Stated exercise: Can you output the material exactly as written, minus any pictures it holds?

== == ==

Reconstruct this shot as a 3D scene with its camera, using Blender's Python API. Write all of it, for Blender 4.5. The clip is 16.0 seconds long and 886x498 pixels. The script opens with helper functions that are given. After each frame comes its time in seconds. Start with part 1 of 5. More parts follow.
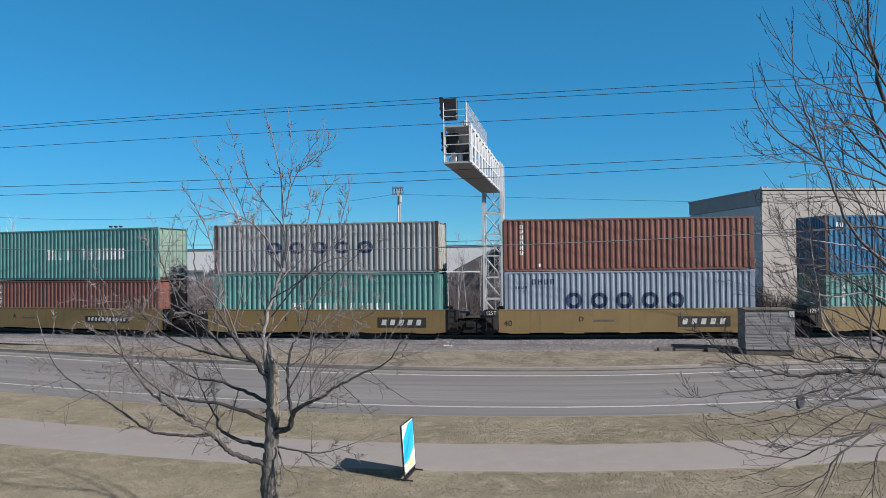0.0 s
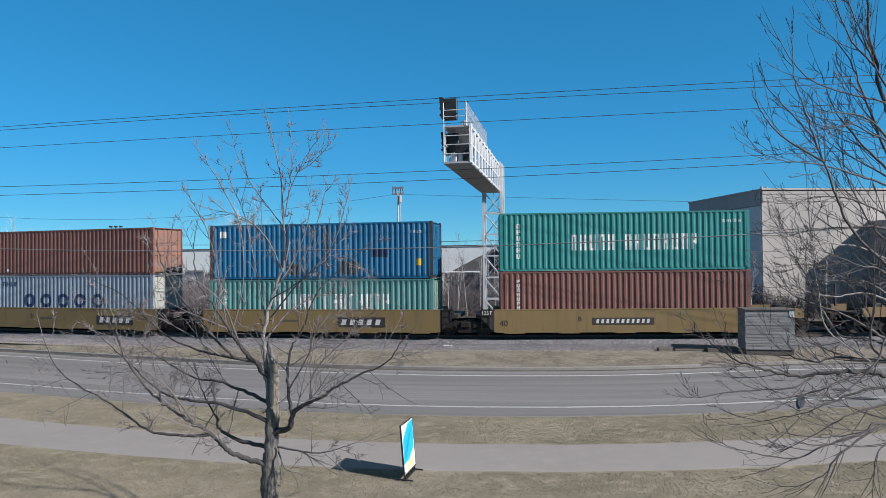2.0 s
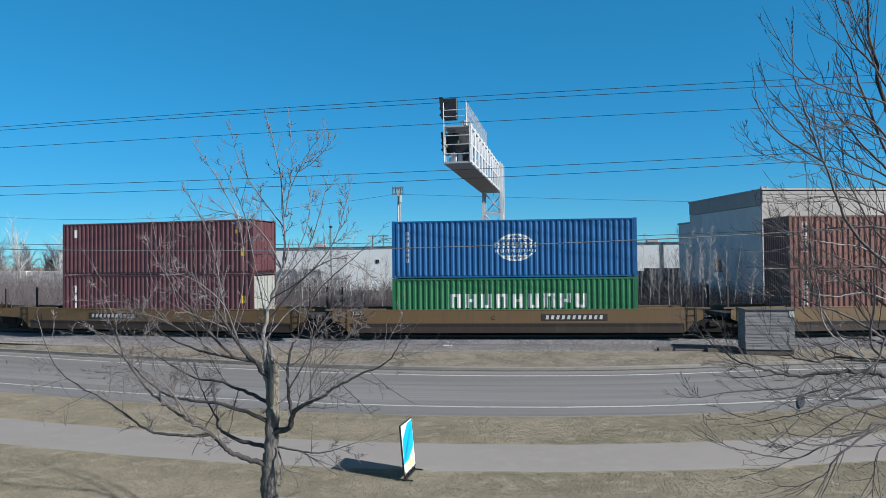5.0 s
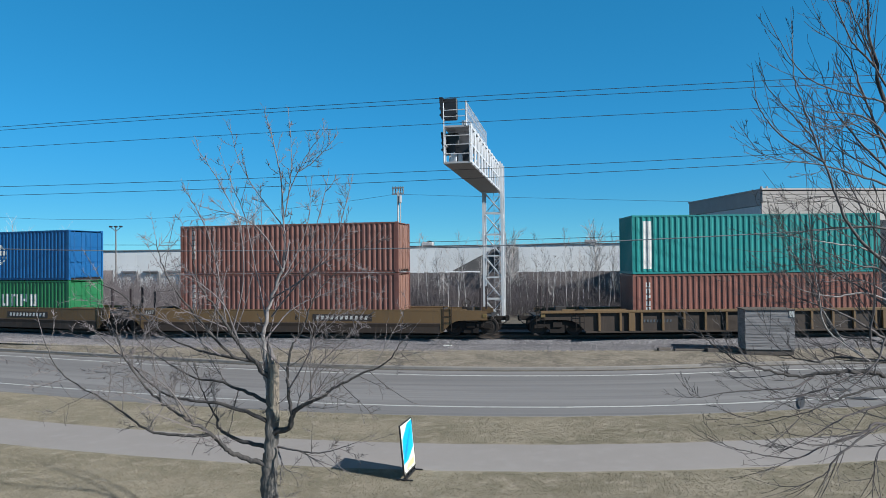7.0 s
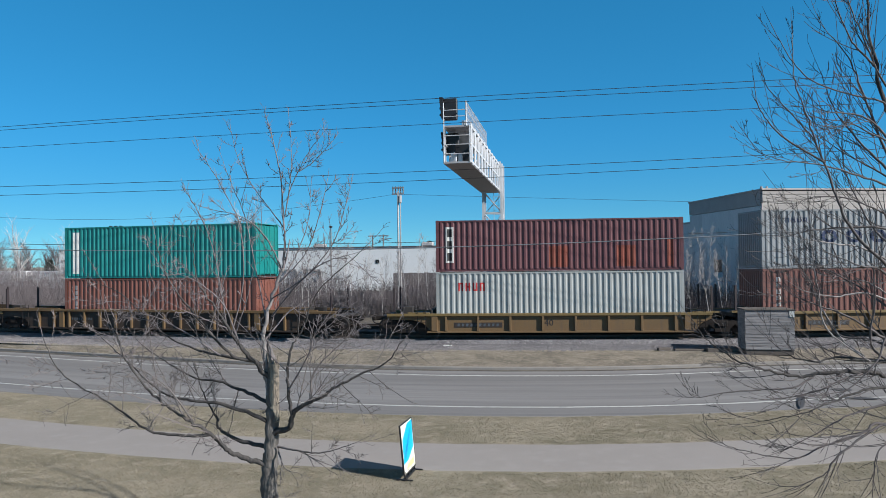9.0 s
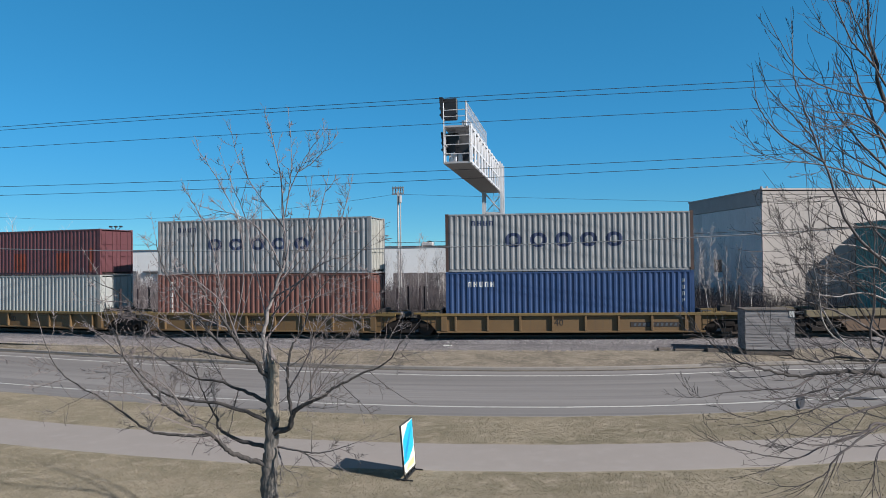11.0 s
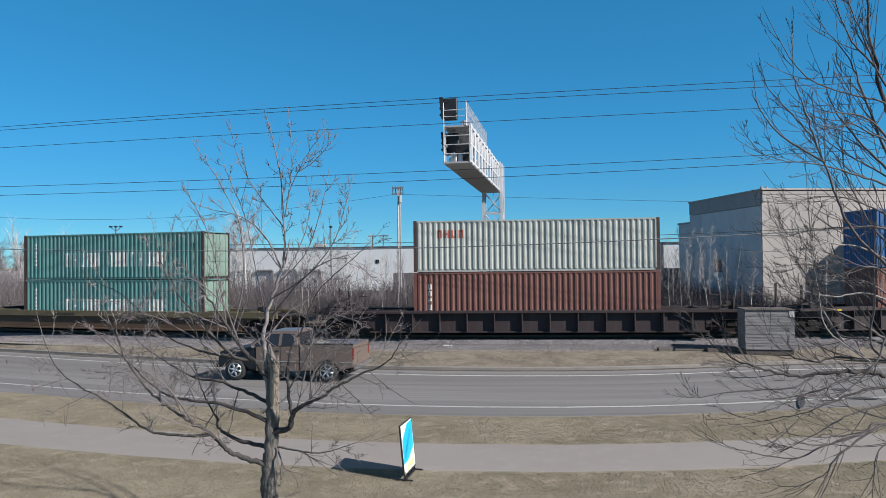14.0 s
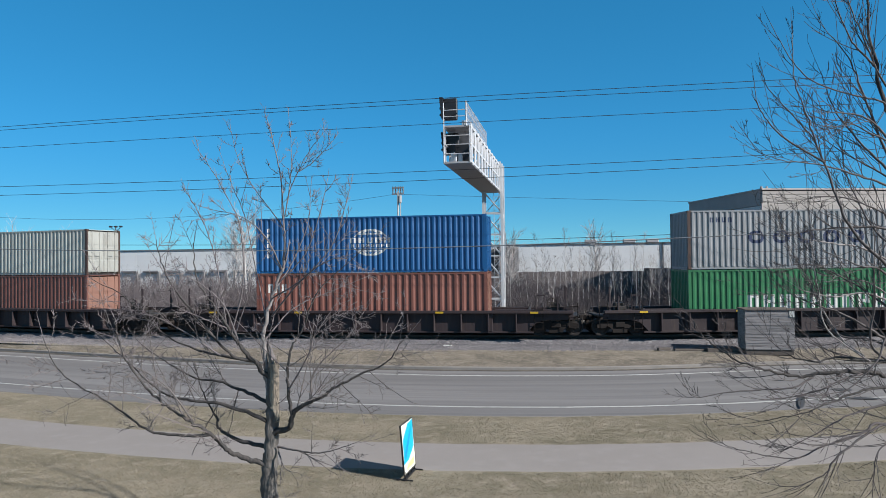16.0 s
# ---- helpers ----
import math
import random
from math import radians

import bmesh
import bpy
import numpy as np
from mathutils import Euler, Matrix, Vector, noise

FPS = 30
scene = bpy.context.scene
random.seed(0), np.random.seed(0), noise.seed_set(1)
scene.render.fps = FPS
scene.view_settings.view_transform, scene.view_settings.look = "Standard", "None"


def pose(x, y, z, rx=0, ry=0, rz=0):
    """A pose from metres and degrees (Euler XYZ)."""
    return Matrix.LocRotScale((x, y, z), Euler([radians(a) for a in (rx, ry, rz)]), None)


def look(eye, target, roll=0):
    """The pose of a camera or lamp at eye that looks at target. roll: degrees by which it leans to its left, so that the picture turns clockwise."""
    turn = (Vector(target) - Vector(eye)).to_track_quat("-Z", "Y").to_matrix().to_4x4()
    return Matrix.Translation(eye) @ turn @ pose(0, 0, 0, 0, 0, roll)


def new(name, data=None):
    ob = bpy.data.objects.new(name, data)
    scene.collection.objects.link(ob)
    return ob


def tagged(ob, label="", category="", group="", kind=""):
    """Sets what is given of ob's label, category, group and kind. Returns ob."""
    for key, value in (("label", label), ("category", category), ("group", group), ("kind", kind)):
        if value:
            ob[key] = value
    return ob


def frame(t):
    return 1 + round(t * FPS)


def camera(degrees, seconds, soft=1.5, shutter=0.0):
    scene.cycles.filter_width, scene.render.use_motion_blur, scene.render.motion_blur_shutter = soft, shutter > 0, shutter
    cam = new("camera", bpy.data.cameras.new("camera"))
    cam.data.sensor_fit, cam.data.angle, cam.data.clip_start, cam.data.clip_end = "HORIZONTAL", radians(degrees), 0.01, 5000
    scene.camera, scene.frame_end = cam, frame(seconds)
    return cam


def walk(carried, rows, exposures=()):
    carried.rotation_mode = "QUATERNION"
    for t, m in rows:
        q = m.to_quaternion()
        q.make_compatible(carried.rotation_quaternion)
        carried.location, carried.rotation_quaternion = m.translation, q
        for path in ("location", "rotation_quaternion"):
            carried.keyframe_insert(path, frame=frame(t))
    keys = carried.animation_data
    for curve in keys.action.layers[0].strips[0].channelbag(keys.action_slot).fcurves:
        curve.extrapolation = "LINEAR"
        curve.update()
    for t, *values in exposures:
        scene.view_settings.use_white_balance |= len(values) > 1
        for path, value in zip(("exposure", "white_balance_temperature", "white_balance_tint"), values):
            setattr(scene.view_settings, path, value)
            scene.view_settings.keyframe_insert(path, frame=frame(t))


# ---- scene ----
cam = camera(65.9, 16.0, soft=0.88)
walk(cam, [(0, look((0, 0, 4.550), (-5.134, 29.553, 5.083), -0.638)), (16, look((0, 0, 4.550), (-5.134, 29.553, 5.083), -0.638))], exposures=[(t, 0.8, k, g) for t, k, g in ((0, 6700, 11), (1.5, 6500, 10), (4, 6420, 7), (6.3, 6320, 6), (8, 6320, 6), (9, 6420, 8), (11.4, 6800, 12), (12.5, 6880, 14), (13.5, 6720, 12), (15, 6560, 9), (16, 6500, 9))])

# ---------------- light ----------------
SUN_EL, SUN_DIR = radians(32), Vector((0.94, -0.34, 0)).normalized()
world = bpy.data.worlds.new("sky")
scene.world = world
world.use_nodes = True
_nt = world.node_tree
_sky = _nt.nodes.new("ShaderNodeTexSky")
_sky.sky_type = "NISHITA"
_sky.sun_disc = False
_sky.sun_elevation = SUN_EL
_sky.sun_rotation = math.atan2(SUN_DIR.x, SUN_DIR.y)
_sky.altitude = 6000
_sky.air_density, _sky.dust_density, _sky.ozone_density = 1.0, 0.0, 4.0
_bg = _nt.nodes["Background"]
_hs = _nt.nodes.new("ShaderNodeHueSaturation")
_hs.inputs["Saturation"].default_value = 1.25
_nt.links.new(_sky.outputs[0], _hs.inputs["Color"])
_ga = _nt.nodes.new("ShaderNodeGamma")
_ga.inputs["Gamma"].default_value = 0.55
_ti = _nt.nodes.new("ShaderNodeVectorMath")
_ti.operation = "MULTIPLY"
_ti.inputs[1].default_value = (0.41, 1.04, 1.225)
_nt.links.new(_hs.outputs[0], _ga.inputs["Color"])
_nt.links.new(_ga.outputs[0], _ti.inputs[0])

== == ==

Response to the exercise:
Reconstruct this shot as a 3D scene with its camera, using Blender's Python API. Write all of it, for Blender 4.5. The clip is 16.0 seconds long and 886x498 pixels. The script opens with helper functions that are given. After each frame comes its time in seconds. Start with part 1 of 5. More parts follow.
0.0 s
2.0 s
5.0 s
7.0 s
9.0 s
11.0 s
14.0 s
16.0 s
# ---- helpers ----
import math
import random
from math import radians

import bmesh
import bpy
import numpy as np
from mathutils import Euler, Matrix, Vector, noise

FPS = 30
scene = bpy.context.scene
random.seed(0), np.random.seed(0), noise.seed_set(1)
scene.render.fps = FPS
scene.view_settings.view_transform, scene.view_settings.look = "Standard", "None"


def pose(x, y, z, rx=0, ry=0, rz=0):
    """A pose from metres and degrees (Euler XYZ)."""
    return Matrix.LocRotScale((x, y, z), Euler([radians(a) for a in (rx, ry, rz)]), None)


def look(eye, target, roll=0):
    """The pose of a camera or lamp at eye that looks at target. roll: degrees by which it leans to its left, so that the picture turns clockwise."""
    turn = (Vector(target) - Vector(eye)).to_track_quat("-Z", "Y").to_matrix().to_4x4()
    return Matrix.Translation(eye) @ turn @ pose(0, 0, 0, 0, 0, roll)


def new(name, data=None):
    ob = bpy.data.objects.new(name, data)
    scene.collection.objects.link(ob)
    return ob


def tagged(ob, label="", category="", group="", kind=""):
    """Sets what is given of ob's label, category, group and kind. Returns ob."""
    for key, value in (("label", label), ("category", category), ("group", group), ("kind", kind)):
        if value:
            ob[key] = value
    return ob


def frame(t):
    return 1 + round(t * FPS)


def camera(degrees, seconds, soft=1.5, shutter=0.0):
    scene.cycles.filter_width, scene.render.use_motion_blur, scene.render.motion_blur_shutter = soft, shutter > 0, shutter
    cam = new("camera", bpy.data.cameras.new("camera"))
    cam.data.sensor_fit, cam.data.angle, cam.data.clip_start, cam.data.clip_end = "HORIZONTAL", radians(degrees), 0.01, 5000
    scene.camera, scene.frame_end = cam, frame(seconds)
    return cam


def walk(carried, rows, exposures=()):
    carried.rotation_mode = "QUATERNION"
    for t, m in rows:
        q = m.to_quaternion()
        q.make_compatible(carried.rotation_quaternion)
        carried.location, carried.rotation_quaternion = m.translation, q
        for path in ("location", "rotation_quaternion"):
            carried.keyframe_insert(path, frame=frame(t))
    keys = carried.animation_data
    for curve in keys.action.layers[0].strips[0].channelbag(keys.action_slot).fcurves:
        curve.extrapolation = "LINEAR"
        curve.update()
    for t, *values in exposures:
        scene.view_settings.use_white_balance |= len(values) > 1
        for path, value in zip(("exposure", "white_balance_temperature", "white_balance_tint"), values):
            setattr(scene.view_settings, path, value)
            scene.view_settings.keyframe_insert(path, frame=frame(t))


# ---- scene ----
cam = camera(65.9, 16.0, soft=0.88)
walk(cam, [(0, look((0, 0, 4.550), (-5.134, 29.553, 5.083), -0.638)), (16, look((0, 0, 4.550), (-5.134, 29.553, 5.083), -0.638))], exposures=[(t, 0.8, k, g) for t, k, g in ((0, 6700, 11), (1.5, 6500, 10), (4, 6420, 7), (6.3, 6320, 6), (8, 6320, 6), (9, 6420, 8), (11.4, 6800, 12), (12.5, 6880, 14), (13.5, 6720, 12), (15, 6560, 9), (16, 6500, 9))])

# ---------------- light ----------------
SUN_EL, SUN_DIR = radians(32), Vector((0.94, -0.34, 0)).normalized()
world = bpy.data.worlds.new("sky")
scene.world = world
world.use_nodes = True
_nt = world.node_tree
_sky = _nt.nodes.new("ShaderNodeTexSky")
_sky.sky_type = "NISHITA"
_sky.sun_disc = False
_sky.sun_elevation = SUN_EL
_sky.sun_rotation = math.atan2(SUN_DIR.x, SUN_DIR.y)
_sky.altitude = 6000
_sky.air_density, _sky.dust_density, _sky.ozone_density = 1.0, 0.0, 4.0
_bg = _nt.nodes["Background"]
_hs = _nt.nodes.new("ShaderNodeHueSaturation")
_hs.inputs["Saturation"].default_value = 1.25
_nt.links.new(_sky.outputs[0], _hs.inputs["Color"])
_ga = _nt.nodes.new("ShaderNodeGamma")
_ga.inputs["Gamma"].default_value = 0.55
_ti = _nt.nodes.new("ShaderNodeVectorMath")
_ti.operation = "MULTIPLY"
_ti.inputs[1].default_value = (0.41, 1.04, 1.225)
_nt.links.new(_hs.outputs[0], _ga.inputs["Color"])
_nt.links.new(_ga.outputs[0], _ti.inputs[0])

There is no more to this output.